Posted on December 10, 2017

Amina Saïd's poems take on essential questions about life and fate, vision and blindness, death and memory. Marilyn Hecker's lucid translation will help students connect with these universal elements, as well as with the vivid sensory details, in Saïd's series “Clairvoyant in the City of the Blind.” The series appears in the December 2017 issue of the magazine Words without Borders, featuring women authors from Tunisia.

In her introduction to the issue, Cécile Oumhani writes:

Amina Saïd's poetry embraces past and present. Beyond a specific sense of place, it questions our passage on earth. It erases borders between sounds and silence, colors and darkness, the diurnal and the nocturnal, highlighting timeless, hidden currents, underlying our selves, as well as the memory of trees.

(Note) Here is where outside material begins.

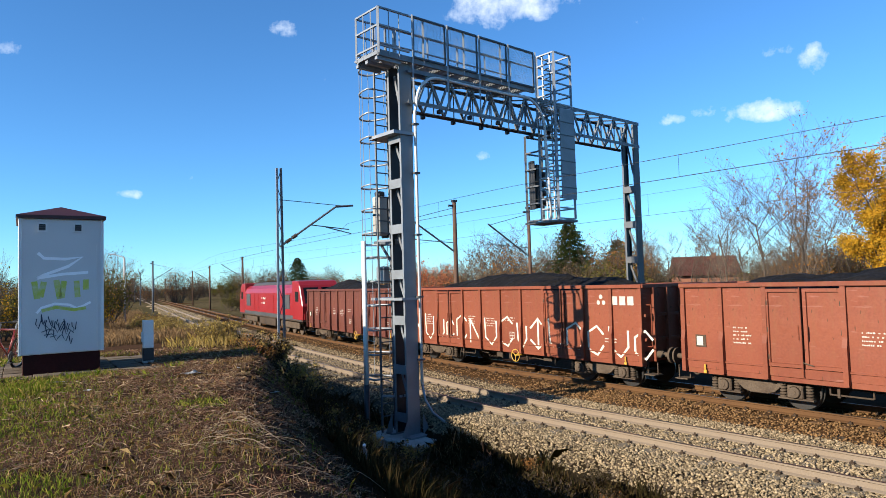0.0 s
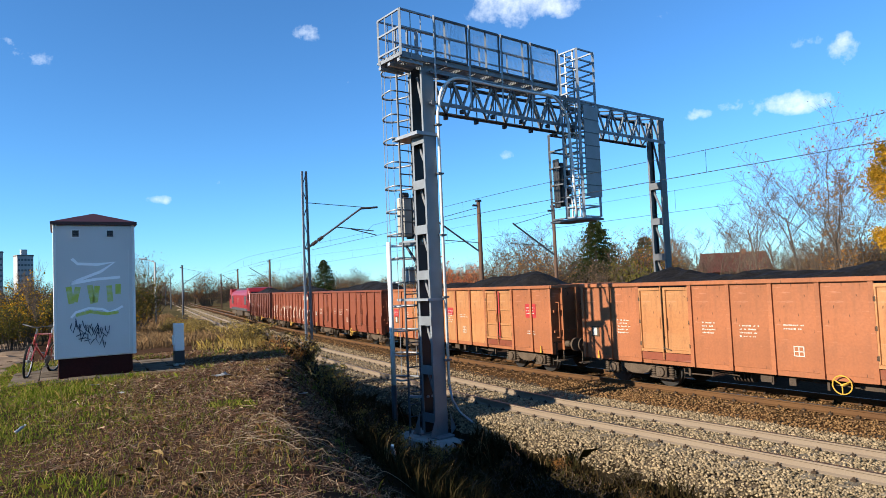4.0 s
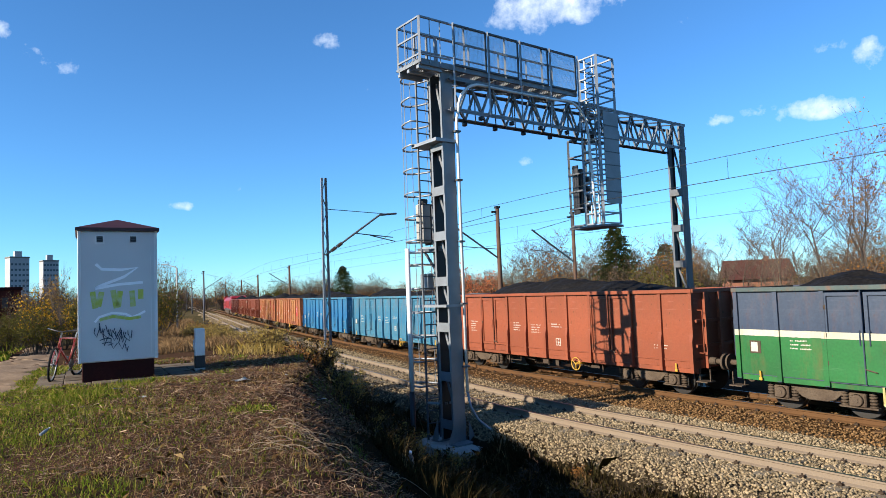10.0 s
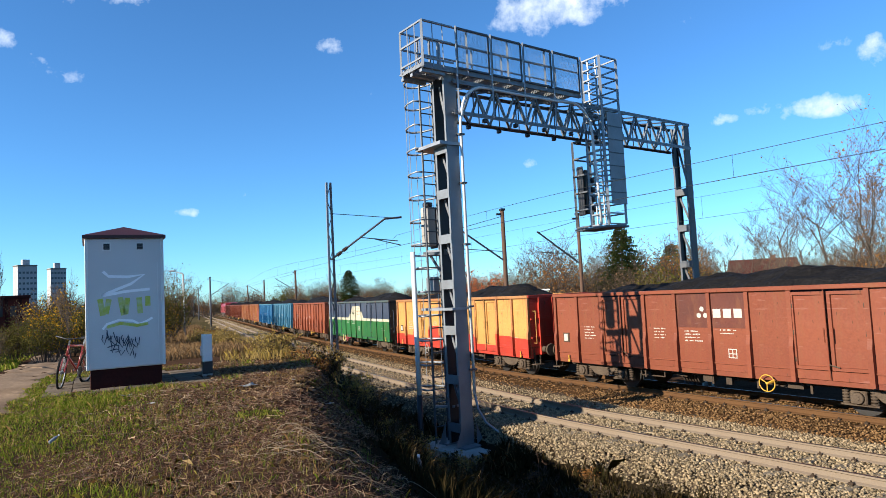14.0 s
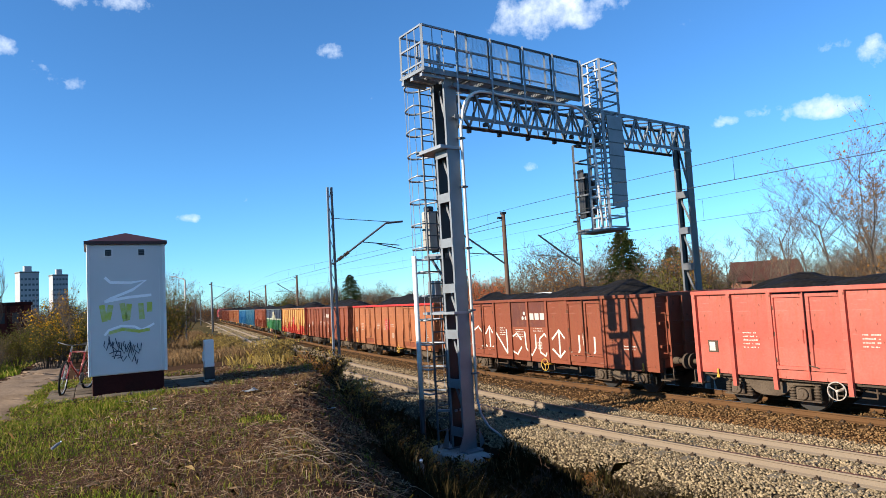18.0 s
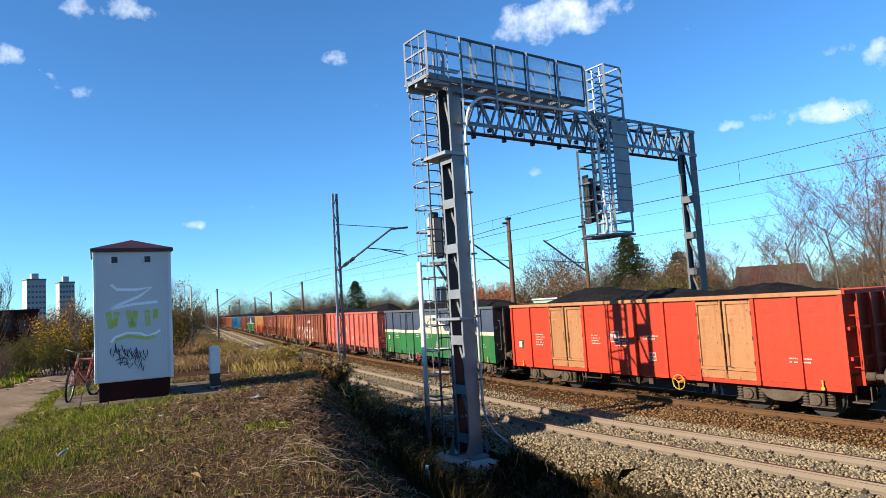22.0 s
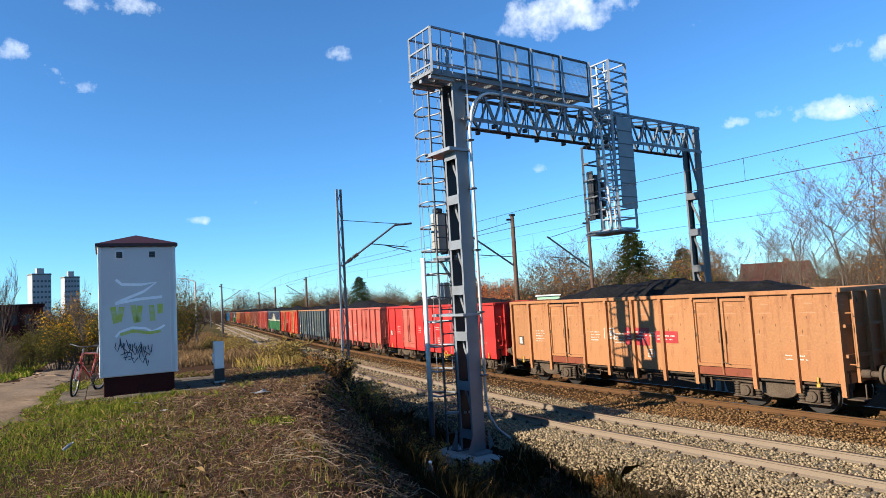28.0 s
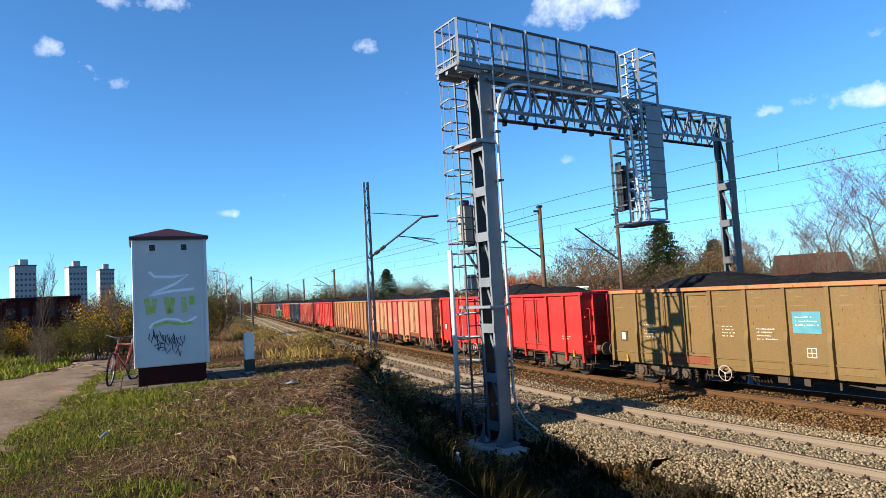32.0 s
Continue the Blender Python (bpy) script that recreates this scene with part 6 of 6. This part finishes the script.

Any one of the stanzas published in the magazine could be the basis of a class discussion and a model for students' work. For example, the first stanza, a meditation on fate, begins, "I did not choose to be born / but I must accept life accept death". To introduce the stanza, or after an initial reading, a teacher might ask:

  • Which parts of our lives do we get to choose?
  • Which parts have already been determined?

After recounting the choices the narrator could not make for herself, the stanza takes a poignantly brief detour into what she wanted from life ("to predict the future," which raises the question, were all her hopes as impossible to realize as this one?) The stanza ends, however, in a mood of resolution, a commitment to one choice that remains: to continue to speak, despite doubt and despair:

it is painful not to be heard
and yet my speech is not deceitful
it is part of the world’s grief

I must keep a lucid vision
speak the language of the soul
which is light and wisdom

or stupor and confusion
will silence me forever

I was born a woman my speech
is part of the world’s grief

Her speech conveys truth, "is part of the world's grief," and, so, she must speak.

Once they have read and discussed the poem, students might write their own poems, perhaps using a prompt like this one:

Write a poem about the parts of your life you did not choose. If you like, begin the poem with the line, "I did not choose…" As a challenge, consider and write about a choice you do have, using the middle and concluding lines of the stanza as a model.

In its invocation of the purpose of poetry, and in its use of clear, familiar imagery, this series is comparable to Juan Gregorio Regino's "Nothing Remains Empty," available in our collection of literature from Mexico. Or, for another woman poet whose work fights through confusion to reach clarity, students might look at Iman Mersal, from Egypt, beginning with "Things Elude Me." Lastly, students might compare the narrator's sense of vocation to that in Anna Akhmatova's "Requiem," paying particular attention to the section "Instead of a Preface."

For background on Tunisia, students might look at the country profile from the British Broadcasting Service. The "Arab Spring" of 2011 began in Tunisia, toppling a totalitarian regime which Amnesty International had called one of the most repressive in the world. (There's also literature from Egypt's Arab Spring in the "Revolution" section of that collection on WWB Campus.) After reading this history, students might return to Stanza V, and discuss:

  • Do we all have the same amount of choice in our lives? If not, what are the factors that determine our freedom to choose?

They might consider these questions as they relate to life in Tunisia under dictatorship (culminating in Mohamed Bouazizi's desperate protest), during the upheavals of 2011, and today. Extending these questions beyond Tunisia, students might compare the choices available to them to those available to their global peers in other parts of the world.